September 16th is now Mexico’s Independence Day. At the center of that day’s possibility is a woman who refused, even under lock and key, to give up.
The price of conviction
Josefa was arrested and imprisoned multiple times by Spanish authorities. She was offered her freedom on several occasions — on the condition that she renounce the independence movement. She refused, every time.
Her defiance was remarkable precisely because it was not theatrical. She did not seek martyrdom. She simply would not be made to say that what she believed was wrong. “I know what I have done,” she reportedly told her captors, “and I would do it again.”
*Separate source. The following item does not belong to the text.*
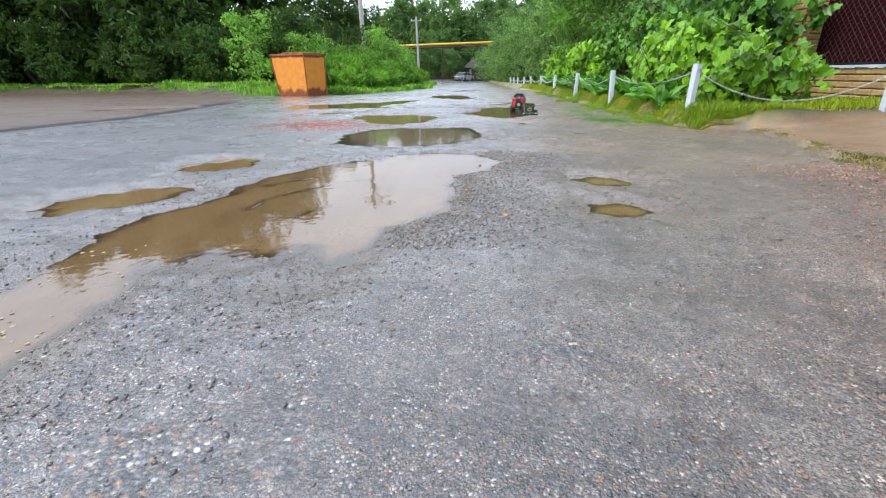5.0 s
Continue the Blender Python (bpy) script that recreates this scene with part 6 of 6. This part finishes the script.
# twigs afloat or sunk in the shallow water
for _i, (_x, _y, _u, _v) in enumerate(((-1.54, 5.16, -1.525, 5.20), (-1.51, 5.22, -1.495, 5.245), (-1.70, 5.16, -1.66, 5.165), (-1.46, 5.25, -1.445, 5.285), (-0.91, 5.12, -0.88, 5.08), (-1.00, 4.97, -0.96, 4.92), (-0.76, 5.20, -0.72, 5.15), (-0.24, 9.26, -0.25, 9.19))):
    _z = max(gz(_x, _y), WATER_Z) + 0.0002
    bm = bmesh.new()
    tube(bm, [(_x, _y, _z), ((_x + _u) / 2 + 0.004, (_y + _v) / 2 - 0.003, _z), (_u, _v, _z)], 0.0007, 5, r2=0.0004)
    tagged(part("twig", bm, M_BARK), "thin brown twig lying in the shallow puddle", "twig", "twigs in the puddles")

# loose stones at the water's edge
for _i, (_x, _y, _s) in enumerate(((-0.87, 4.89, 0.013), (-0.71, 5.04, 0.009), (-0.63, 4.94, 0.008), (0.2, 8.45, 0.008), (-0.84, 4.98, 0.008), (-0.66, 8.55, 0.009))):
    tagged(part("stone", rock(30 + _i, (_s, _s * 0.8, _s * 0.6)), M_STONE, m=pose(_x, _y, gz(_x, _y) + _s * 0.35, 0, 0, 50 * _i)), "rounded tan stone beside the puddle", "stone", "stones on the road")

# pale scum and petals on the long puddle; flakes also imitate glints of mirrored leaves
_rng = np.random.default_rng(61)
_c = np.array([(-2.10, 3.45), (-1.95, 3.15), (-1.86, 2.85), (-1.68, 3.42), (-1.45, 3.62), (-2.02, 3.62), (-1.78, 3.05), (-1.62, 3.25), (-1.1, 3.55), (-0.95, 3.8)])
_k = _rng.integers(0, len(_c), 190)
_p = _c[_k] + _rng.normal(0, 0.07, (190, 2))
_p = _p[ground_z(_p[:, 0], _p[:, 1]) < WATER_Z]
M_SCUMGLINT = plain("pale_scum_and_glints", (0.32, 0.27, 0.15), 0.6, vary=0.3)
tagged(part_of("floating_scum", lobed_mesh("floating_scum", np.column_stack([_p, np.full(len(_p), WATER_Z + 0.0015)]), np.tile([0.0, 0.0, 40.0], (len(_p), 1)), _rng.uniform(0.004, 0.016, len(_p)), _rng), M_SCUMGLINT), "pale yellow scum and petals on the puddle, some flakes standing for leaf glints", "scum", kind="stuff")

for _x, _y, _s, _a in ((-0.29, 7.545, 0.10, -25), (-0.16, 7.38, 0.04, 60), (0.62, 8.05, 0.05, 10)):
    _me = leaves_mesh("green_leaf", np.zeros((1, 3)), np.array([[1.0, 0.0, 0.05]]), np.array([_s]), np.random.default_rng(5), fold=0.05, slim=0.35, jit=0.0)
    tagged(part_of("green_leaf", _me, M_LEAFMID, m=pose(_x, _y, gz(_x, _y) + 0.006, 2, 2, _a)), "long green leaf torn off and lying on the gravel", "leaf", "green leaves on the road")

# undergrowth closes the foot of the wood; its near-black leaf colour stands for shade
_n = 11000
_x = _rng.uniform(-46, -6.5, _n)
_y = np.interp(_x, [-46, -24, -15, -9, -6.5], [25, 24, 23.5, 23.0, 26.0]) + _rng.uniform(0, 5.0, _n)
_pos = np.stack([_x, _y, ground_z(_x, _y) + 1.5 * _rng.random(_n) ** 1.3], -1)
tagged(part_of("undergrowth", leaves_mesh("undergrowth", _pos, _rng.normal(0, 0.6, (_n, 3)) + [0, -0.3, 0.5], _rng.uniform(0.25, 0.55, _n), _rng, slim=0.6), M_LEAFSHADE), "dense undergrowth at the foot of the wood, leaf colour blackened as shade", "undergrowth", kind="stuff")

# longer grass round the feet of the posts
_c = np.array([(p[0], p[1]) for p in FENCE[:6]])
_k = _rng.integers(0, len(_c), 2400)
_x, _y = _c[_k, 0] + _rng.normal(0, 0.07, 2400), _c[_k, 1] + _rng.normal(-0.02, 0.08, 2400)
blades("post_grass", _x, _y, _rng.uniform(0.03, 0.10, 2400), _rng, M_GRASS, "longer green grass growing round the fence posts", 0.004, 0.6)

# leaf litter on the rubble beside the apron
_rr = random.Random(90)
_litter = [leaves_mesh("litter_leaf", np.zeros((1, 3)), np.array([[1.0, 0.0, 0.08]]), np.array([1.0]), np.random.default_rng(70 + i), fold=0.08, slim=0.5 + 0.1 * i, jit=0.0) for i in range(4)]
for _me, _col in zip(_litter, ((0.48, 0.17, 0.03), (0.42, 0.26, 0.04), (0.28, 0.10, 0.035), (0.36, 0.20, 0.08))):
    _me.materials.append(plain("litter_leaf", _col, 0.5, vary=0.3))
for _i in range(44):
    _y = _rr.uniform(1.2, 3.9)
    _x = float(pad_x(_y)) - 0.12 - abs(_rr.gauss(0.0, 0.42))
    _s = _rr.uniform(0.012, 0.032)
    tagged(part_of("litter_leaf", _litter[_i % 4], None, m=pose(_x, _y, gz(_x, _y) + 0.004, _rr.uniform(-8, 8), _rr.uniform(-8, 8), _rr.uniform(0, 360)) @ Matrix.Scale(_s, 4)), "small brown and orange leaf lying among the stone chips", "leaf", "leaf litter by the apron")

# rough grass between the apron and the vine bush
_n = 6000
_x, _y = _rng.uniform(1.35, 3.8, _n), _rng.uniform(6.95, 7.95, _n)
blades("corner_grass", _x, _y, _rng.uniform(0.03, 0.11, _n) * (0.4 + 1.1 * field(_x, _y, 3.0, 6)), _rng, M_GRASS, "rough green grass at the corner beside the apron", 0.005, 0.7)

# moss and low weeds on the broken edge of the apron
_n = 12000
_k = _rng.integers(0, 26, _n)
_cy = np.concatenate([_rng.uniform(3.9, 5.3, 15), _rng.uniform(1.6, 3.9, 7), _rng.uniform(5.4, 6.8, 4)])
_cs = np.concatenate([_rng.uniform(0.7, 1.4, 15), _rng.uniform(0.3, 0.7, 7), _rng.uniform(0.4, 0.8, 4)])
_y = _cy[_k] + _rng.normal(0, 0.10, _n) * _cs[_k]
_x = pad_x(_y) + _rng.normal(0.02, 0.05, _n) * _cs[_k]
blades("edge_moss", _x, _y, _rng.uniform(0.006, 0.022, _n) * _cs[_k], _rng, M_MOSS, "olive moss and low weeds on the apron's broken edge", 0.003, 1.2)

# leafy weeds rooted in the low scarp between road and verge
_c = 46
_cy = 7.6 + 8.0 * _rng.random(_c) ** 1.2
_cx = verge_x(_cy) + _rng.normal(-0.03, 0.09, _c)
_k = np.repeat(np.arange(_c), 26)
_a = _rng.random(len(_k)) * math.tau
_r = np.abs(_rng.normal(0, 0.035, len(_k)))
_x, _y = _cx[_k] + _r * np.cos(_a), _cy[_k] + _r * np.sin(_a)
_pos = np.stack([_x, _y, ground_z(_x, _y) + _rng.uniform(0.004, 0.035, len(_k))], -1)
_out = np.stack([np.cos(_a), np.sin(_a), _rng.uniform(0.1, 1.0, len(_k))], -1)
tagged(part_of("edge_weeds", leaves_mesh("edge_weeds", _pos, _out, _rng.uniform(0.018, 0.045, len(_k)), _rng, fold=0.12, slim=0.42, droop=0.2), M_WEED), "small leafy weeds rooted in the scarp of the verge", "weeds", kind="stuff")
She remained imprisoned until Mexico achieved its independence in 1821. She outlived the colonial order that had tried to silence her, dying in 1829 — free, in an independent nation that owed her more than it could ever formally repay.
La Corregidora, always
History has not been unkind to Josefa Ortiz de Domínguez, but it has sometimes flattened her. She appears on Mexico’s 200-peso note and the 5-centavo coin, her image is sculpted in plazas from Querétaro to Mexico City, and September 13th is observed in her honor. But the full weight of what she did — and who she was — resists the neat compression of a portrait on currency.
She was a woman of elite colonial society who chose, deliberately and at great personal cost, to work against the system that had given her comfort. She used every tool available to her: her social position, her intelligence, her home, and, at the last, a broom handle against a wooden floor.
She understood that revolutions are not made only in the open field but in the hidden conversation, the protected meeting, the urgent whisper passed through the boards of a locked room.
Mexico’s independence was won by many hands. One pair of those hands belonged to a woman who had been locked away so she could not help — and helped anyway. That is the measure of Josefa Ortiz de Domínguez: not just what she did when the door was open, but what she managed to do when it was closed.